- _Brief_: Pictures stay out. Extract the lines below from the first one through the line with "from mathutils import", both included.

- _Supplied data_:
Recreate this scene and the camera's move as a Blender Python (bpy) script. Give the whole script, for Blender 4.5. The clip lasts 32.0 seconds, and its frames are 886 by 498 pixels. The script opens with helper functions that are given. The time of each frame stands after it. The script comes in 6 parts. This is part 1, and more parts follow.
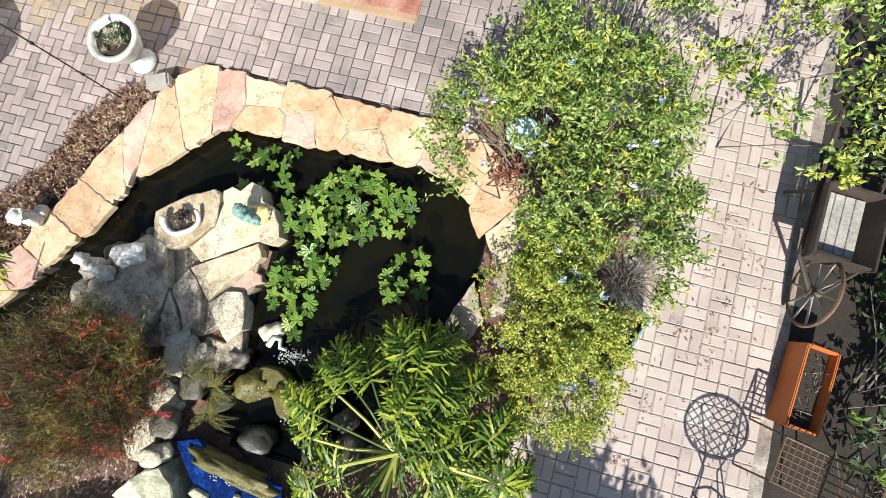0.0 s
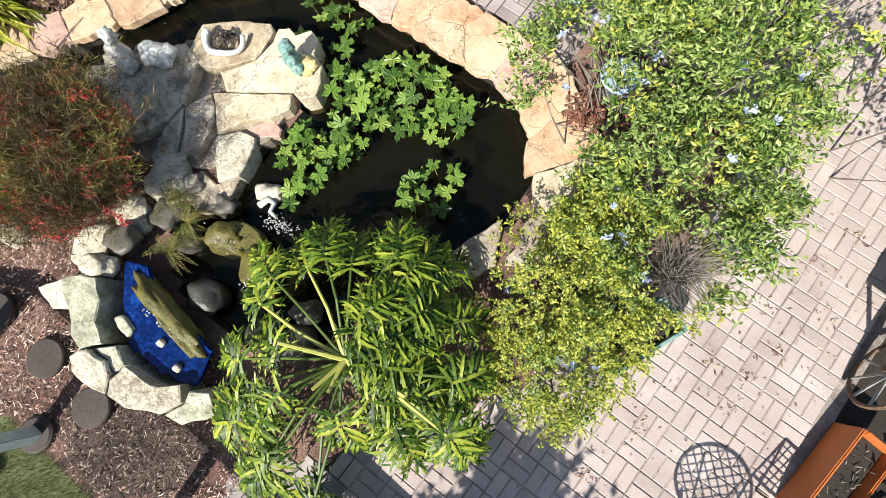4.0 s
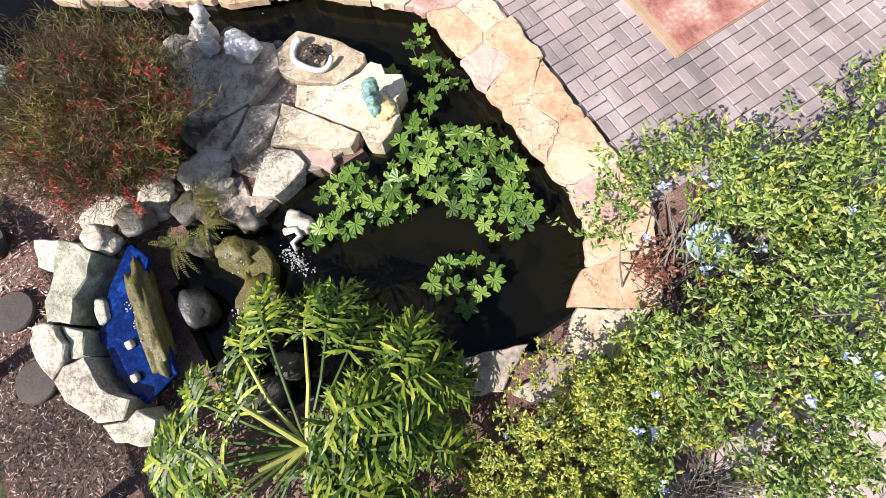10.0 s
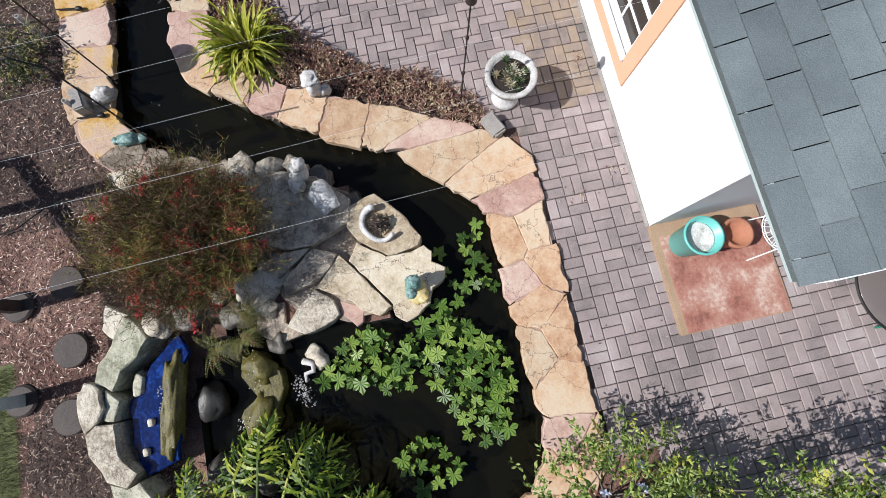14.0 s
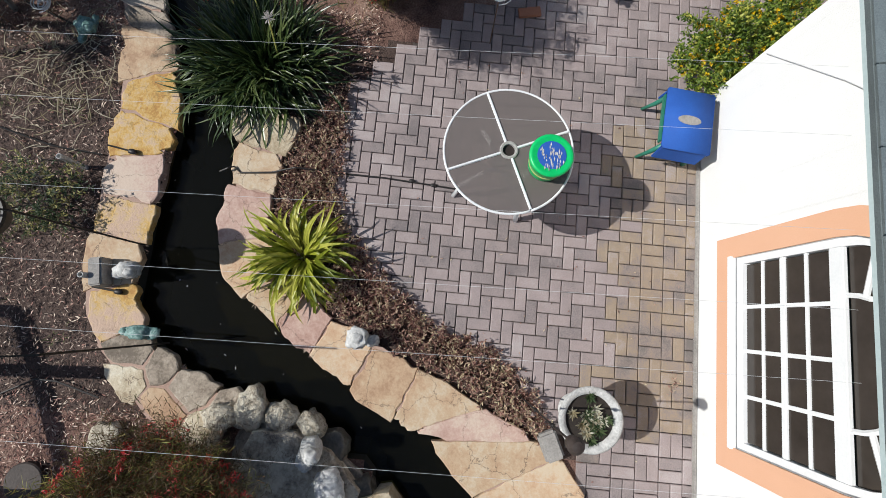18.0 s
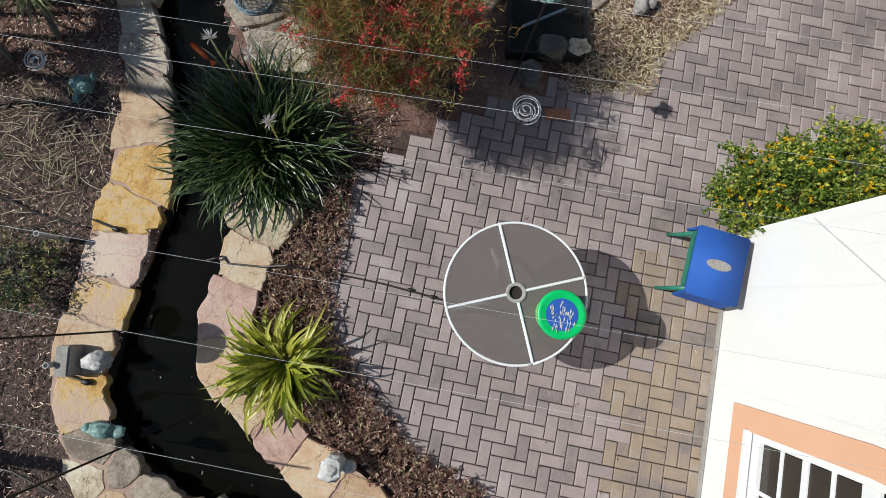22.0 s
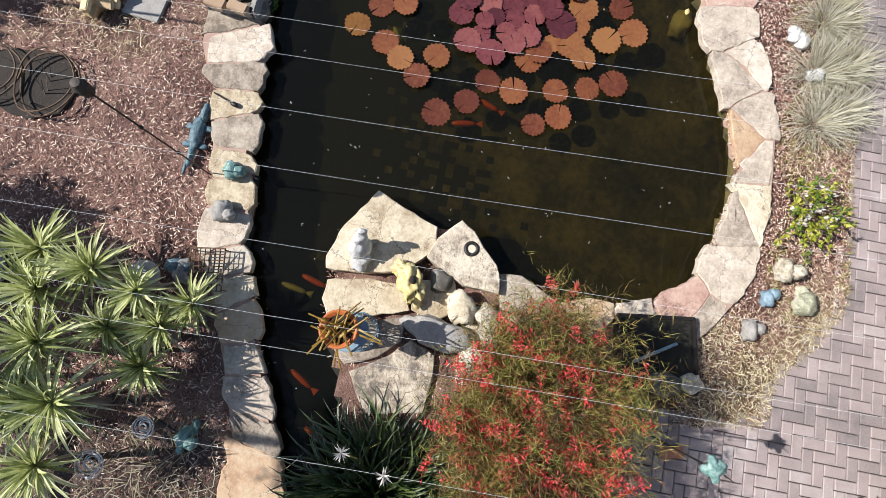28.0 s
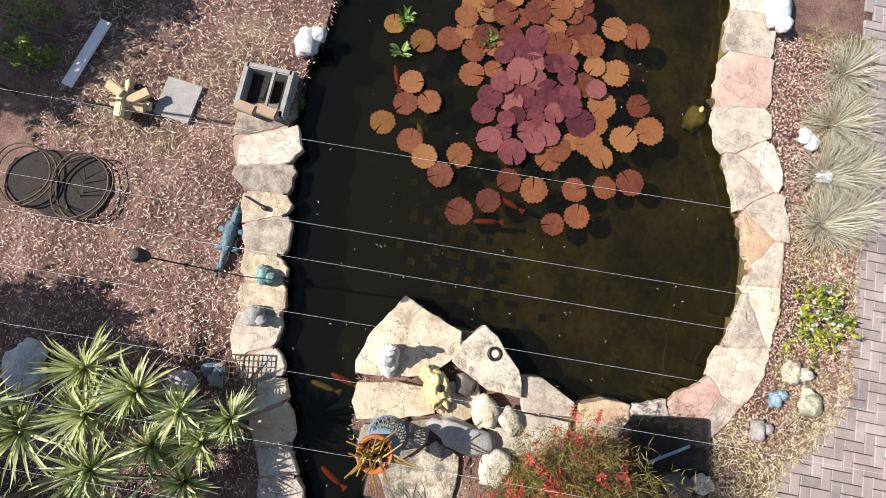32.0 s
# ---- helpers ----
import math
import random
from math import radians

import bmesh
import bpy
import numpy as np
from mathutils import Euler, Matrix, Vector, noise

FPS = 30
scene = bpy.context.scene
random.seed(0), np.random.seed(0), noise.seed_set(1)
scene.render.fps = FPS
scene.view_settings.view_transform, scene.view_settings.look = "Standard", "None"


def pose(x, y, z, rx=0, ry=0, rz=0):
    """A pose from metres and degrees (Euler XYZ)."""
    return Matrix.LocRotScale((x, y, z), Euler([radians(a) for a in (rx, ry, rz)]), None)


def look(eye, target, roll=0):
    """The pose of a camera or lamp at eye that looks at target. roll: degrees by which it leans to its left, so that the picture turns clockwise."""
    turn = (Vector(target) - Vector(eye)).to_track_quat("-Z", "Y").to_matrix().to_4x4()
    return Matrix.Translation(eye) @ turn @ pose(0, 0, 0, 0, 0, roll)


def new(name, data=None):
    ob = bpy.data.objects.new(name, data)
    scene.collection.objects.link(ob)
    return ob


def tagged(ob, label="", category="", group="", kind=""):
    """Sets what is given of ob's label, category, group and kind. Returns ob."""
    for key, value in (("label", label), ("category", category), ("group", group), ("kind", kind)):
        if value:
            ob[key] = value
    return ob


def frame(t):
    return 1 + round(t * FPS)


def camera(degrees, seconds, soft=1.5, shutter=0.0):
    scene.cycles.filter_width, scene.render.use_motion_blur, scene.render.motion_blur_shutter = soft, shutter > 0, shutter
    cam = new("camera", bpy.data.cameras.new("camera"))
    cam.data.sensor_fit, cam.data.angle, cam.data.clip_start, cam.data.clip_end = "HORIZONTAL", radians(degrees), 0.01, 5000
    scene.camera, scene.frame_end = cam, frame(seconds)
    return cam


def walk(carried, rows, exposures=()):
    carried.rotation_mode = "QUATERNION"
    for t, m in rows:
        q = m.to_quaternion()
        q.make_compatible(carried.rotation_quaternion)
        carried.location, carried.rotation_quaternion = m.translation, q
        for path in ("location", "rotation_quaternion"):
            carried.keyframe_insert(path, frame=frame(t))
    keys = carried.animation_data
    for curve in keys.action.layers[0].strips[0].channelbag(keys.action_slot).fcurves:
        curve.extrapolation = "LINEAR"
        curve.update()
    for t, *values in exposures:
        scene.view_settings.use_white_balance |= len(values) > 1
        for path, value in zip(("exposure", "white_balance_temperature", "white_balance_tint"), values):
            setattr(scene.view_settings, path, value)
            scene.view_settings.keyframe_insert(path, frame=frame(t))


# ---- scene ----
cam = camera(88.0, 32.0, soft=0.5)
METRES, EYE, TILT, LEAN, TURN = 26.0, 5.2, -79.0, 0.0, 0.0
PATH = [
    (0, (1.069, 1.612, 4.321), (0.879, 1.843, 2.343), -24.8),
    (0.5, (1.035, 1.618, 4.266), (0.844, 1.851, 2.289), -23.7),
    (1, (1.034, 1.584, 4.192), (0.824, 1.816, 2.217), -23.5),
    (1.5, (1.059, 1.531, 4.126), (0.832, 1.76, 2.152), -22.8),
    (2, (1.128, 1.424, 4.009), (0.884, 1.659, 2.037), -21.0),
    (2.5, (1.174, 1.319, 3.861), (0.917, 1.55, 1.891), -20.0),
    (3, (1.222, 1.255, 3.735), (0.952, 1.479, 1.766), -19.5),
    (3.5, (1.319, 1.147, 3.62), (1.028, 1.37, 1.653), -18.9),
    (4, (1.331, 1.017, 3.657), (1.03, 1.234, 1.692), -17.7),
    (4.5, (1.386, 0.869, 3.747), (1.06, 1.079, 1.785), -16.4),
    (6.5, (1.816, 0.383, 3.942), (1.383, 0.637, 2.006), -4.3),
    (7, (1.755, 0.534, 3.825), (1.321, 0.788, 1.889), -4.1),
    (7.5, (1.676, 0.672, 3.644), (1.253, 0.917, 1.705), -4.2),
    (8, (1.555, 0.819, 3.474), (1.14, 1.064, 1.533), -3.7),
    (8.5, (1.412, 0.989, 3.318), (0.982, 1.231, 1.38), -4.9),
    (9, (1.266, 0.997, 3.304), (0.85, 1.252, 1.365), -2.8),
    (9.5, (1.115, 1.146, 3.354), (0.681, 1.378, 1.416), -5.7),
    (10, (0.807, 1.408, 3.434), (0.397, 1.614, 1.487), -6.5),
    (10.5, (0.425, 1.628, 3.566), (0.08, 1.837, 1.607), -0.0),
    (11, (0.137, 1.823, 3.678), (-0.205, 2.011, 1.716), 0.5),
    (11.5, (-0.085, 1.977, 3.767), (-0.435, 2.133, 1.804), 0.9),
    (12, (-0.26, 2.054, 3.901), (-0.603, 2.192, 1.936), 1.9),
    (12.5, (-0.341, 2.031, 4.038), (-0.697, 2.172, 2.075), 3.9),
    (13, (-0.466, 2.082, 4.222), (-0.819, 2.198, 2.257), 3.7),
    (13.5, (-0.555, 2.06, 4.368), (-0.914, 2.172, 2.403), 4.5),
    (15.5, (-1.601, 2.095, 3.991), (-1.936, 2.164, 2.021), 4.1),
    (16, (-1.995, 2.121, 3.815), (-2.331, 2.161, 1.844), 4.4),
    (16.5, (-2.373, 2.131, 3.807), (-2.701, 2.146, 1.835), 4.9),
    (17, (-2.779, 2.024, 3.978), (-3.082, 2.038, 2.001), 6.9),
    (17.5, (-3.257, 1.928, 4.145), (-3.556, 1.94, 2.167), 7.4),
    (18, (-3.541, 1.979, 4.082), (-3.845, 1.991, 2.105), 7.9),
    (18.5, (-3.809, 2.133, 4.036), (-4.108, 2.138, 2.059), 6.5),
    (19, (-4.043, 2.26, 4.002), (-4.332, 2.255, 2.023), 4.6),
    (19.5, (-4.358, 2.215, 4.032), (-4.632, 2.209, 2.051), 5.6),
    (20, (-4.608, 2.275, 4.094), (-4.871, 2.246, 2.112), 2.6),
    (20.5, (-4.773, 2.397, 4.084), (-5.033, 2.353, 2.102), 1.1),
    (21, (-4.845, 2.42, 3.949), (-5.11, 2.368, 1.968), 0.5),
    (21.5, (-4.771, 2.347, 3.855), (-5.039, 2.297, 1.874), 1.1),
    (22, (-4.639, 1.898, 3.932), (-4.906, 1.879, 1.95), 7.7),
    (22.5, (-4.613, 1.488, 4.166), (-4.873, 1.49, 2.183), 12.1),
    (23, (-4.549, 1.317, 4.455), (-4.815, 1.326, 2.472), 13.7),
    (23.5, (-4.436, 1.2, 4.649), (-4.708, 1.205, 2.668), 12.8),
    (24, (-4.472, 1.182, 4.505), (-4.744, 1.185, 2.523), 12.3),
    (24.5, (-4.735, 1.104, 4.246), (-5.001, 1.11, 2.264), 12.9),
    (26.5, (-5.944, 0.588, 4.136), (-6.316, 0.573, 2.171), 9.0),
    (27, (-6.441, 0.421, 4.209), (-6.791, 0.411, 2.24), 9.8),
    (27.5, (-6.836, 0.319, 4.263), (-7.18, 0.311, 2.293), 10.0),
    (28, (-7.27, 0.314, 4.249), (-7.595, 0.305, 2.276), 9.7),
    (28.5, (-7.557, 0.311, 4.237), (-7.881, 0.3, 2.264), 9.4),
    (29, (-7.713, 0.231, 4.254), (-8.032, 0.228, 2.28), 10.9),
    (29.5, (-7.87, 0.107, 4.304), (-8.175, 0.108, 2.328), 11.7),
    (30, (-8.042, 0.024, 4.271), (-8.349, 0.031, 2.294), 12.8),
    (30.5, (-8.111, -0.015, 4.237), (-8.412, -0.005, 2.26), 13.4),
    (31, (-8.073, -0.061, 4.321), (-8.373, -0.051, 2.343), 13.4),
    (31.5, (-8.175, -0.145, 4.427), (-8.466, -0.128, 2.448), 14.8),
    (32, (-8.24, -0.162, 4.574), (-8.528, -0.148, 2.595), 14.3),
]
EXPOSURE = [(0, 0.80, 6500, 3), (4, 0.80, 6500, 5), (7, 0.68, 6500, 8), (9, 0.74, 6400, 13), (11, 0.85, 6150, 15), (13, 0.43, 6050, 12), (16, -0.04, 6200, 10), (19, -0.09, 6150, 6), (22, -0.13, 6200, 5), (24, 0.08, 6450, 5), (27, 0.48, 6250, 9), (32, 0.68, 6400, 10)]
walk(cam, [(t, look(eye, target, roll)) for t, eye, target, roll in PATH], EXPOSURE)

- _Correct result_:
Recreate this scene and the camera's move as a Blender Python (bpy) script. Give the whole script, for Blender 4.5. The clip lasts 32.0 seconds, and its frames are 886 by 498 pixels. The script opens with helper functions that are given. The time of each frame stands after it. The script comes in 6 parts. This is part 1, and more parts follow.
0.0 s
4.0 s
10.0 s
14.0 s
18.0 s
22.0 s
28.0 s
32.0 s
# ---- helpers ----
import math
import random
from math import radians

import bmesh
import bpy
import numpy as np
from mathutils import Euler, Matrix, Vector, noise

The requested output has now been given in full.